G.fast uses 106 MHz compared to only 1 MHz for ADSL. More MHz means more capacity but only works over very short loops. The actual ITU standard is 300 pages with dozens (?hundreds) of features which have relatively little impact on the speed. Traditional VDSL used 17 MHz for speeds around 100 megabits. G.fast can use 106 MHz for speeds typically 400-700 down, 100 megabits up. (The "gigabit" is pr fluff today although upgrades to actually get a gigabit are in the works.)
The distance limit: High frequencies used by G.fast don't go very far in ordinary telco twisted pair cables. It was designed for 50-150 meters and speeds drop rapidly after that. British Telecom and AT&T engineers told the ITU standards group that short reach was fine and G.fast nodes would be 8-16 homes. That set the standard.

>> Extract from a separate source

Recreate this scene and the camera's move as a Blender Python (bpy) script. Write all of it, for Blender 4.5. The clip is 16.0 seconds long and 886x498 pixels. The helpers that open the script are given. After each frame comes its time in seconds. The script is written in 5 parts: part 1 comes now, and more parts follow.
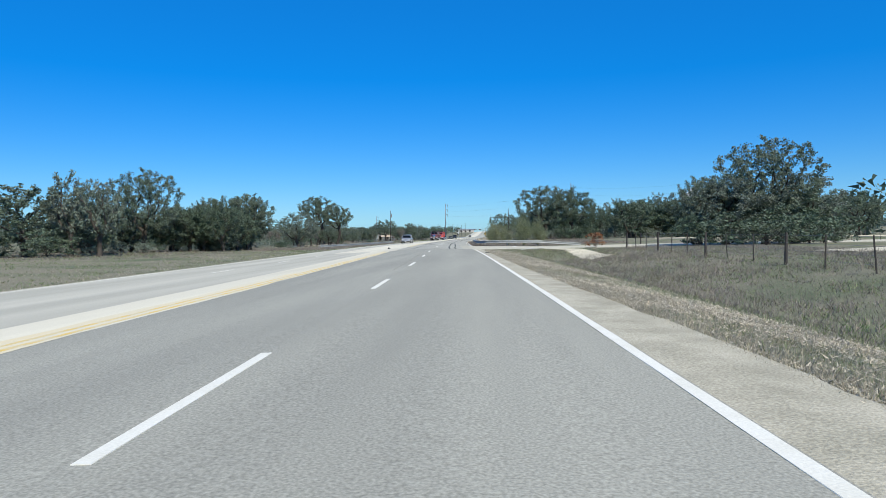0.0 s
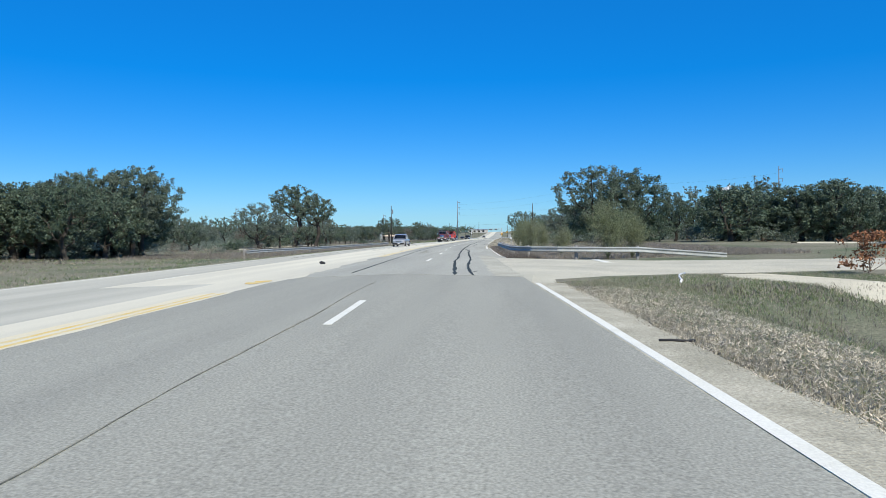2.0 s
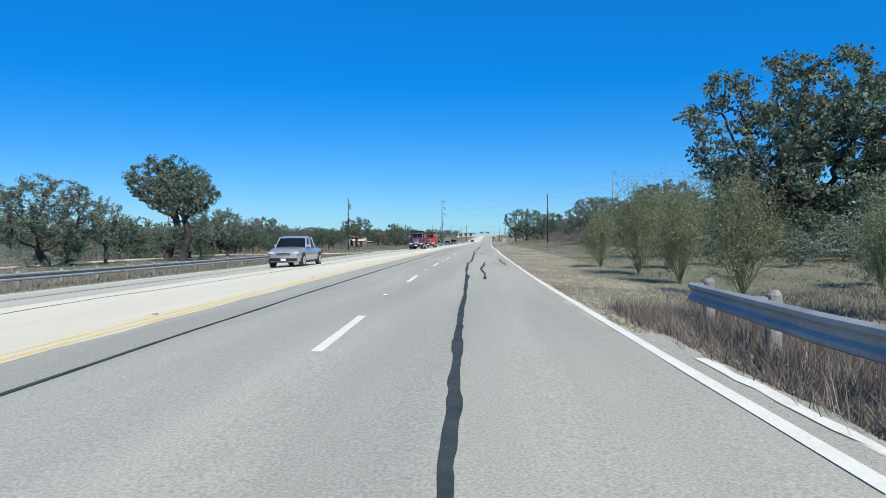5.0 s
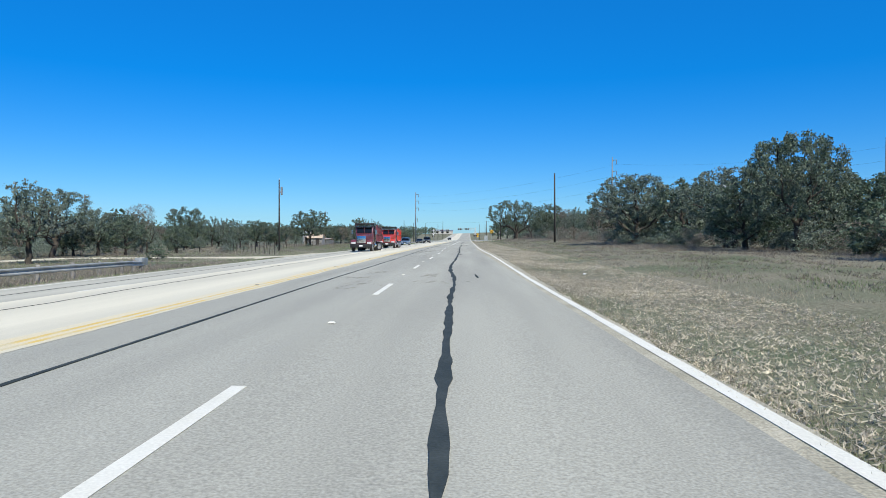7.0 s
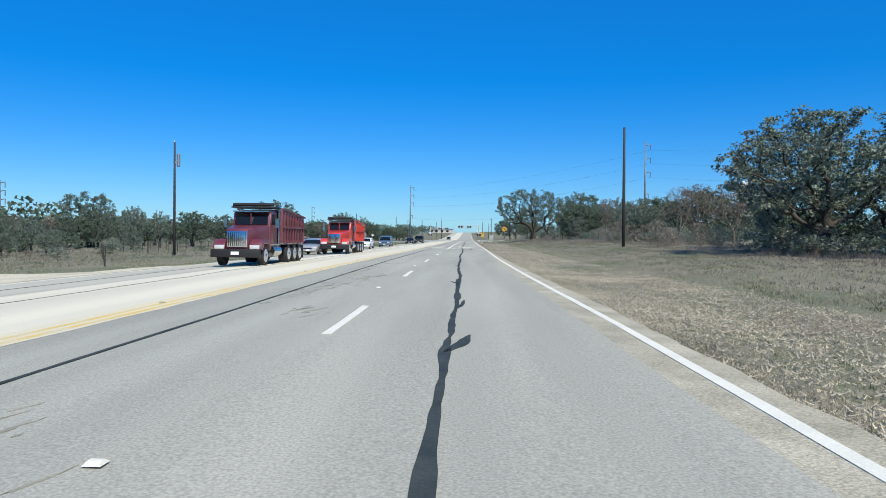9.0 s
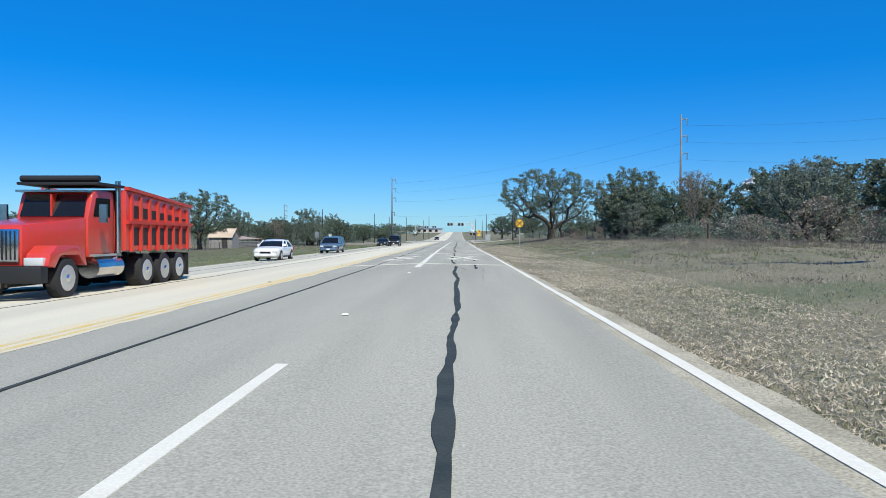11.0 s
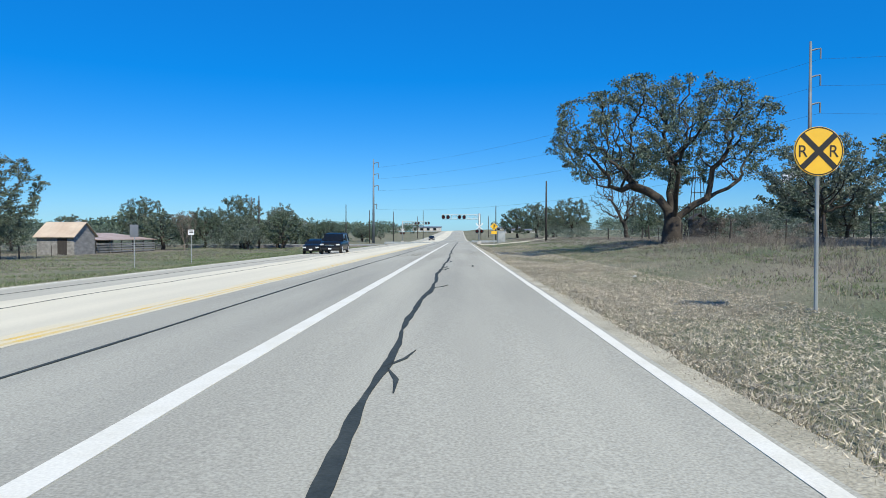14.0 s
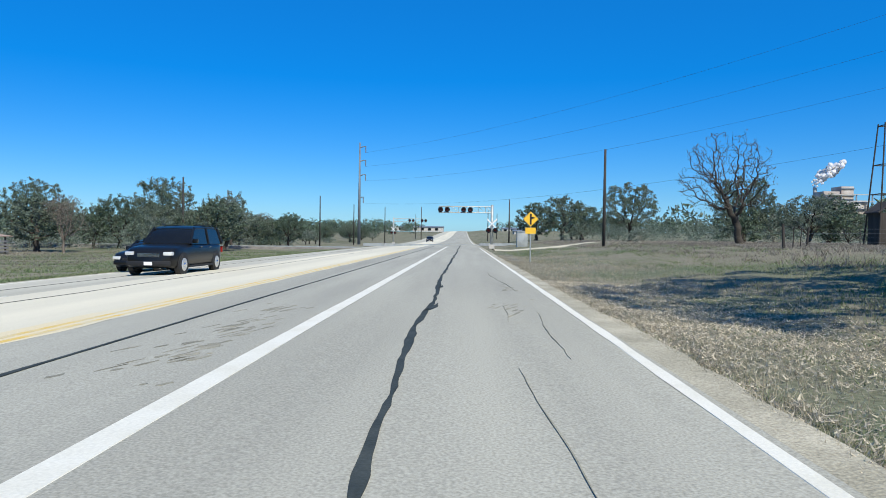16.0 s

G,halffast When British Telecom realized the cost of running fiber to 4M "distribution points/curbs" they sent the entire plan back to the drawing board. The maximum wire length was increased from 250 meters to 500 meters. Chip makers are scrambling to modify their chips to the new demand. Many English homes will get speeds of 100-400 down, not close to the promised gigabit but pretty darn good.
How many homes get 400-700 megabits down and how many don't get 100 megabits depends on how much money BT decides to spend on the network. The odds are BT will keep costs down, leaving many customers with far lower speeds than the pr is suggesting. AT&T customers will probably get the 400-700 megabits down. Most of their deployment will be fiber to the basement and G.fast to an apartment. That's often less than 100 meters and the high speeds are possible. From now to at least 2019, AT&T plans to "fiber" ~15% of their homes. Most will be apartments.
"The Brits love their gardens," I'm told. They have very few apartment buildings, so BT can't use AT&T's strategy. BT is also planning to do far more than AT&T's 15%, going quickly to "nearly all the country." They will mostly have to deal with private homes.
Yes, the gigabit is possible in a few years. Rami Verbin of Sckipio is confident a gigabit is practical. Based on testing the current generation of chips, he can increase the "constellation," loading more bits per hertz. "Non-linear precoding" should add more bandwidth as well, making the system more efficient. It increases the complexity of the chip but Moore's Law is bringing down the cost. Paul Spruyt of Alcatel has a similar expectation and these changes are being actively considered in standards.
There's lots more to know if you're building a network, but this should get the non-expert started.